▶ What you will do
Restate the data below word for word. Skip any images it contains.

▶ Available data
- - - - -
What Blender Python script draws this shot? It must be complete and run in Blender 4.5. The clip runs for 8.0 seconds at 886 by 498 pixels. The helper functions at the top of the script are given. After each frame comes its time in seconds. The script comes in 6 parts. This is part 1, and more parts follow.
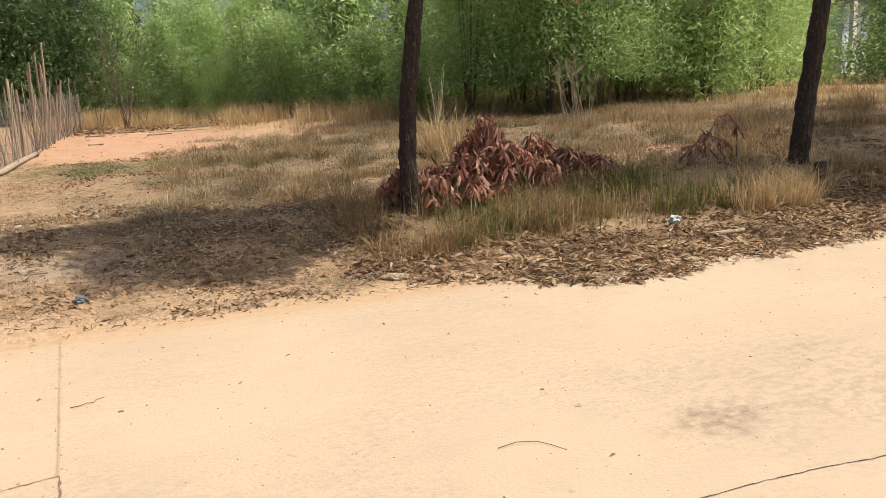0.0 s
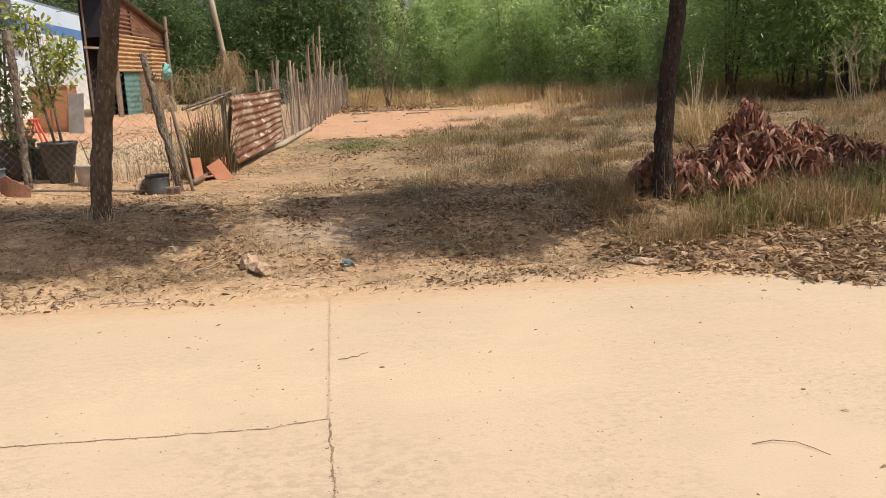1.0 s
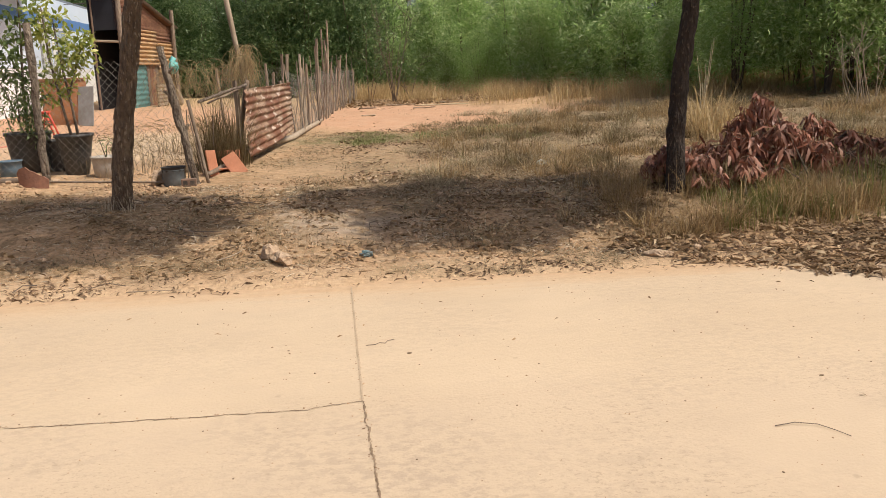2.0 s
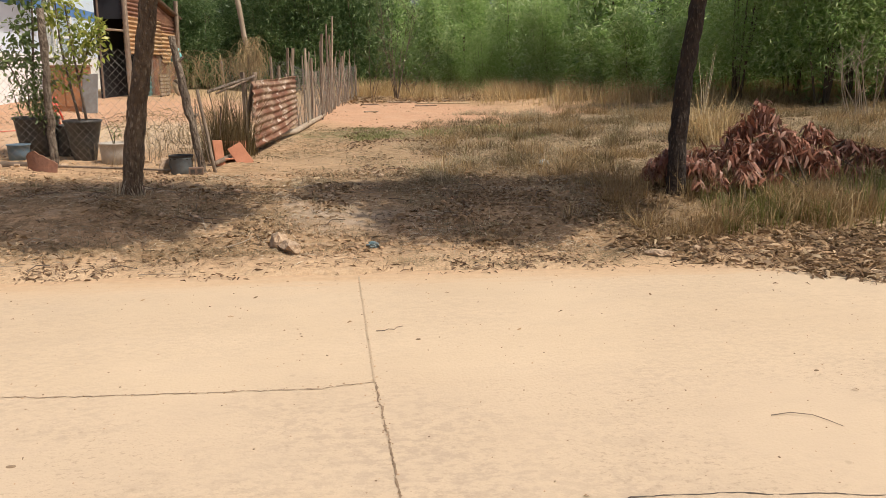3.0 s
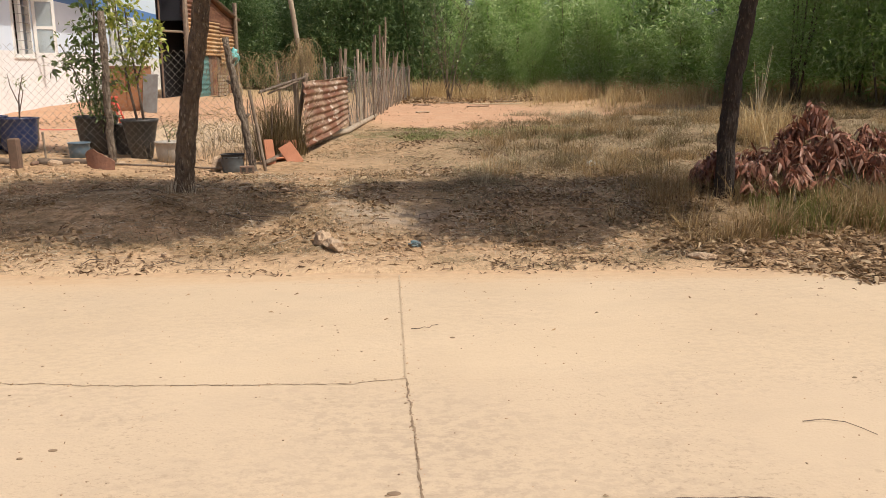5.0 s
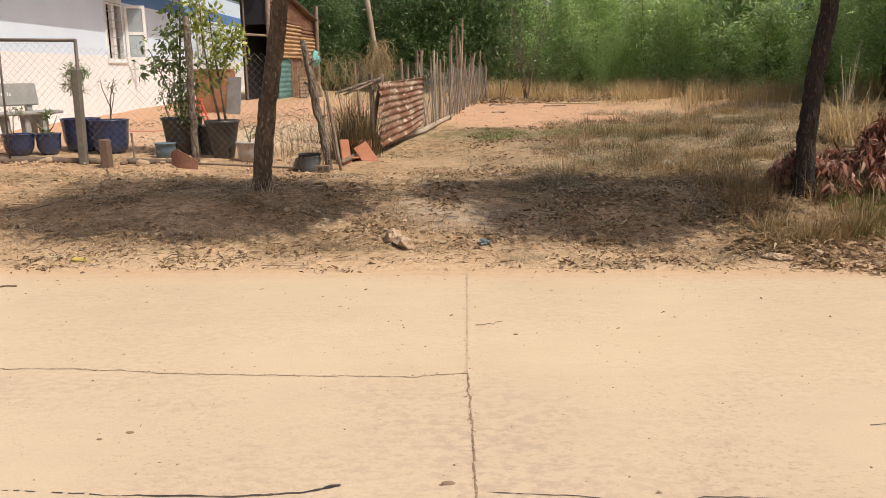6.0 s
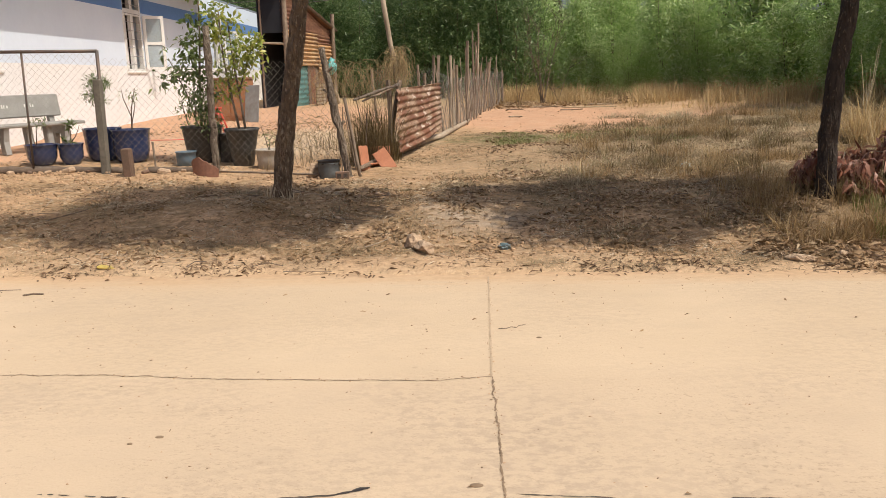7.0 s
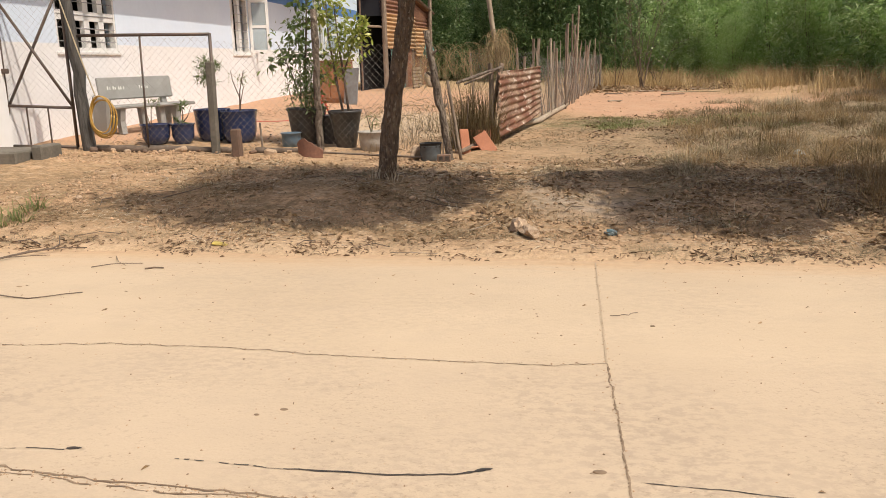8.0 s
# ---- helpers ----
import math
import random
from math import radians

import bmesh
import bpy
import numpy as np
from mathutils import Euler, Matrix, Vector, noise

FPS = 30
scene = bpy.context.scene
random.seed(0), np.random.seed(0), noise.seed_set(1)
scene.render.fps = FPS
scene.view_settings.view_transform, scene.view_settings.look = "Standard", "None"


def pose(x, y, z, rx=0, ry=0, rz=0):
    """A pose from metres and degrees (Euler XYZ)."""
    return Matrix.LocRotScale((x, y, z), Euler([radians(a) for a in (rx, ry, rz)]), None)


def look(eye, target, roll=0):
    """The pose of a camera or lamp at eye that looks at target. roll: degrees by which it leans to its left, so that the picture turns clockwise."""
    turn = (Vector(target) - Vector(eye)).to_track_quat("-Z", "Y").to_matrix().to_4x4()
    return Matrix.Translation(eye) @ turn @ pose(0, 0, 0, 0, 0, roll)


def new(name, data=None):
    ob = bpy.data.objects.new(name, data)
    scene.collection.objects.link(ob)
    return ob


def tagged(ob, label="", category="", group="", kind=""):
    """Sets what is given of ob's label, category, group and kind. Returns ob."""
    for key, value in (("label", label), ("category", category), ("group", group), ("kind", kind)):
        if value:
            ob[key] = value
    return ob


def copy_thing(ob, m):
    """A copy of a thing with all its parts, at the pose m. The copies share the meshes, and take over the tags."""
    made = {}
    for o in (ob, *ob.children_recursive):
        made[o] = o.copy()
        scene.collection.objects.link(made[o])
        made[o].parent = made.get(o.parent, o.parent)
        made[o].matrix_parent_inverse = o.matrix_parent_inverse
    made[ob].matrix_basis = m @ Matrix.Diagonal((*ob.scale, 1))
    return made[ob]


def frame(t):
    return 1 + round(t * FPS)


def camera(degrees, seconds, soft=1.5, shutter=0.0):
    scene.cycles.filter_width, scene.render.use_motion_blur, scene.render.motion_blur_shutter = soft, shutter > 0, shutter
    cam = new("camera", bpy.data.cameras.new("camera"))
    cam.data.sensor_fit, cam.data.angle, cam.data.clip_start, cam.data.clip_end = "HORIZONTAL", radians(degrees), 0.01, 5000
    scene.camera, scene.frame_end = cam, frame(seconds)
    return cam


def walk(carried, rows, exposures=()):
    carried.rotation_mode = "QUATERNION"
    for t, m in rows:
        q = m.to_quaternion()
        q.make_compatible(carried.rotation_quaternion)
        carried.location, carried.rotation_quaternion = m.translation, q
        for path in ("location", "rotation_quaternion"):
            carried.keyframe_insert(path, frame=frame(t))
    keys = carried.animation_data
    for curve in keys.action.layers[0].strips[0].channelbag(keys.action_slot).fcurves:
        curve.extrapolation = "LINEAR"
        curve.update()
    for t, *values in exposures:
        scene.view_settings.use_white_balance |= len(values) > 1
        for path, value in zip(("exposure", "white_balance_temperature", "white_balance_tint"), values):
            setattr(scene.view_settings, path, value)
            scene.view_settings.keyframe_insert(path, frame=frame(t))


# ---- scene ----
cam = camera(55.4, 8.0, soft=0.7)
PATH = [
    (0, (0.193, -0.253, 1.576), (2.153, 4.241, 0.596), -2.59),
    (0.5, (0.130, -0.257, 1.585), (1.148, 4.552, 0.667), -2.44),
    (1, (0.104, -0.283, 1.567), (0.704, 4.574, 0.546), -2.44),
    (1.5, (0.057, -0.311, 1.572), (0.649, 4.542, 0.523), -2.45),
    (2, (-0.054, -0.390, 1.565), (0.541, 4.462, 0.517), -2.15),
    (3.5, (-0.186, -0.571, 1.542), (0.454, 4.275, 0.491), 0.17),
    (4, (-0.197, -0.584, 1.552), (0.443, 4.267, 0.523), 0.17),
    (4.5, (-0.132, -0.586, 1.552), (0.413, 4.275, 0.515), 0.24),
    (5.8, (-0.004, -0.624, 1.539), (-0.081, 4.265, 0.494), -1.02),
    (6, (0.010, -0.656, 1.543), (-0.138, 4.233, 0.504), -0.94),
    (6.5, (0.015, -0.676, 1.537), (-0.332, 4.202, 0.497), -1.69),
    (7, (-0.022, -0.675, 1.539), (-0.270, 4.217, 0.534), -1.76),
    (7.5, (-0.112, -0.674, 1.544), (-0.267, 4.211, 0.487), -1.44),
    (8, (-0.169, -0.695, 1.542), (-0.932, 4.126, 0.459), -1.60),
]
walk(cam, [(t, look(e, g, r)) for t, e, g, r in PATH], [(0, 0.19, 6500, 9.8), (0.6, 0.16, 6500, 10.2), (1.2, 0.03, 6500, 10.6), (8, -0.02, 6500, 10.2)])

# ---------------------------------------------------------------- light
SUN = Vector((0.50, -0.30, 0.90)).normalized()
world = bpy.data.worlds.new("world")
scene.world = world
world.use_nodes = True
wn = world.node_tree
sky = wn.nodes.new("ShaderNodeTexSky")
sky.sky_type = "NISHITA"
sky.sun_disc = False
sky.sun_elevation = math.asin(SUN.z)
sky.sun_rotation = math.atan2(SUN.x, SUN.y)
sky.air_density = 0.8
sky.dust_density = 5.0
sky.ozone_density = 0.6
wn.links.new(sky.outputs[0], wn.nodes["Background"].inputs[0])
wn.nodes["Background"].inputs[1].default_value = 0.13
sun_data = bpy.data.lights.new("sun", "SUN")
sun_data.energy = 3.8
sun_data.angle = radians(0.53)
sun_data.color = (1.0, 0.93, 0.82)
sun_ob = new("sun", sun_data)
sun_ob.matrix_world = look(SUN * 60, (0, 0, 0))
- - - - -
▶ Result below
What Blender Python script draws this shot? It must be complete and run in Blender 4.5. The clip runs for 8.0 seconds at 886 by 498 pixels. The helper functions at the top of the script are given. After each frame comes its time in seconds. The script comes in 6 parts. This is part 1, and more parts follow.
0.0 s
1.0 s
2.0 s
3.0 s
5.0 s
6.0 s
7.0 s
8.0 s
# ---- helpers ----
import math
import random
from math import radians

import bmesh
import bpy
import numpy as np
from mathutils import Euler, Matrix, Vector, noise

FPS = 30
scene = bpy.context.scene
random.seed(0), np.random.seed(0), noise.seed_set(1)
scene.render.fps = FPS
scene.view_settings.view_transform, scene.view_settings.look = "Standard", "None"


def pose(x, y, z, rx=0, ry=0, rz=0):
    """A pose from metres and degrees (Euler XYZ)."""
    return Matrix.LocRotScale((x, y, z), Euler([radians(a) for a in (rx, ry, rz)]), None)


def look(eye, target, roll=0):
    """The pose of a camera or lamp at eye that looks at target. roll: degrees by which it leans to its left, so that the picture turns clockwise."""
    turn = (Vector(target) - Vector(eye)).to_track_quat("-Z", "Y").to_matrix().to_4x4()
    return Matrix.Translation(eye) @ turn @ pose(0, 0, 0, 0, 0, roll)


def new(name, data=None):
    ob = bpy.data.objects.new(name, data)
    scene.collection.objects.link(ob)
    return ob


def tagged(ob, label="", category="", group="", kind=""):
    """Sets what is given of ob's label, category, group and kind. Returns ob."""
    for key, value in (("label", label), ("category", category), ("group", group), ("kind", kind)):
        if value:
            ob[key] = value
    return ob


def copy_thing(ob, m):
    """A copy of a thing with all its parts, at the pose m. The copies share the meshes, and take over the tags."""
    made = {}
    for o in (ob, *ob.children_recursive):
        made[o] = o.copy()
        scene.collection.objects.link(made[o])
        made[o].parent = made.get(o.parent, o.parent)
        made[o].matrix_parent_inverse = o.matrix_parent_inverse
    made[ob].matrix_basis = m @ Matrix.Diagonal((*ob.scale, 1))
    return made[ob]


def frame(t):
    return 1 + round(t * FPS)


def camera(degrees, seconds, soft=1.5, shutter=0.0):
    scene.cycles.filter_width, scene.render.use_motion_blur, scene.render.motion_blur_shutter = soft, shutter > 0, shutter
    cam = new("camera", bpy.data.cameras.new("camera"))
    cam.data.sensor_fit, cam.data.angle, cam.data.clip_start, cam.data.clip_end = "HORIZONTAL", radians(degrees), 0.01, 5000
    scene.camera, scene.frame_end = cam, frame(seconds)
    return cam


def walk(carried, rows, exposures=()):
    carried.rotation_mode = "QUATERNION"
    for t, m in rows:
        q = m.to_quaternion()
        q.make_compatible(carried.rotation_quaternion)
        carried.location, carried.rotation_quaternion = m.translation, q
        for path in ("location", "rotation_quaternion"):
            carried.keyframe_insert(path, frame=frame(t))
    keys = carried.animation_data
    for curve in keys.action.layers[0].strips[0].channelbag(keys.action_slot).fcurves:
        curve.extrapolation = "LINEAR"
        curve.update()
    for t, *values in exposures:
        scene.view_settings.use_white_balance |= len(values) > 1
        for path, value in zip(("exposure", "white_balance_temperature", "white_balance_tint"), values):
            setattr(scene.view_settings, path, value)
            scene.view_settings.keyframe_insert(path, frame=frame(t))


# ---- scene ----
cam = camera(55.4, 8.0, soft=0.7)
PATH = [
    (0, (0.193, -0.253, 1.576), (2.153, 4.241, 0.596), -2.59),
    (0.5, (0.130, -0.257, 1.585), (1.148, 4.552, 0.667), -2.44),
    (1, (0.104, -0.283, 1.567), (0.704, 4.574, 0.546), -2.44),
    (1.5, (0.057, -0.311, 1.572), (0.649, 4.542, 0.523), -2.45),
    (2, (-0.054, -0.390, 1.565), (0.541, 4.462, 0.517), -2.15),
    (3.5, (-0.186, -0.571, 1.542), (0.454, 4.275, 0.491), 0.17),
    (4, (-0.197, -0.584, 1.552), (0.443, 4.267, 0.523), 0.17),
    (4.5, (-0.132, -0.586, 1.552), (0.413, 4.275, 0.515), 0.24),
    (5.8, (-0.004, -0.624, 1.539), (-0.081, 4.265, 0.494), -1.02),
    (6, (0.010, -0.656, 1.543), (-0.138, 4.233, 0.504), -0.94),
    (6.5, (0.015, -0.676, 1.537), (-0.332, 4.202, 0.497), -1.69),
    (7, (-0.022, -0.675, 1.539), (-0.270, 4.217, 0.534), -1.76),
    (7.5, (-0.112, -0.674, 1.544), (-0.267, 4.211, 0.487), -1.44),
    (8, (-0.169, -0.695, 1.542), (-0.932, 4.126, 0.459), -1.60),
]
walk(cam, [(t, look(e, g, r)) for t, e, g, r in PATH], [(0, 0.19, 6500, 9.8), (0.6, 0.16, 6500, 10.2), (1.2, 0.03, 6500, 10.6), (8, -0.02, 6500, 10.2)])

# ---------------------------------------------------------------- light
SUN = Vector((0.50, -0.30, 0.90)).normalized()
world = bpy.data.worlds.new("world")
scene.world = world
world.use_nodes = True
wn = world.node_tree
sky = wn.nodes.new("ShaderNodeTexSky")
sky.sky_type = "NISHITA"
sky.sun_disc = False
sky.sun_elevation = math.asin(SUN.z)
sky.sun_rotation = math.atan2(SUN.x, SUN.y)
sky.air_density = 0.8
sky.dust_density = 5.0
sky.ozone_density = 0.6
wn.links.new(sky.outputs[0], wn.nodes["Background"].inputs[0])
wn.nodes["Background"].inputs[1].default_value = 0.13
sun_data = bpy.data.lights.new("sun", "SUN")
sun_data.energy = 3.8
sun_data.angle = radians(0.53)
sun_data.color = (1.0, 0.93, 0.82)
sun_ob = new("sun", sun_data)
sun_ob.matrix_world = look(SUN * 60, (0, 0, 0))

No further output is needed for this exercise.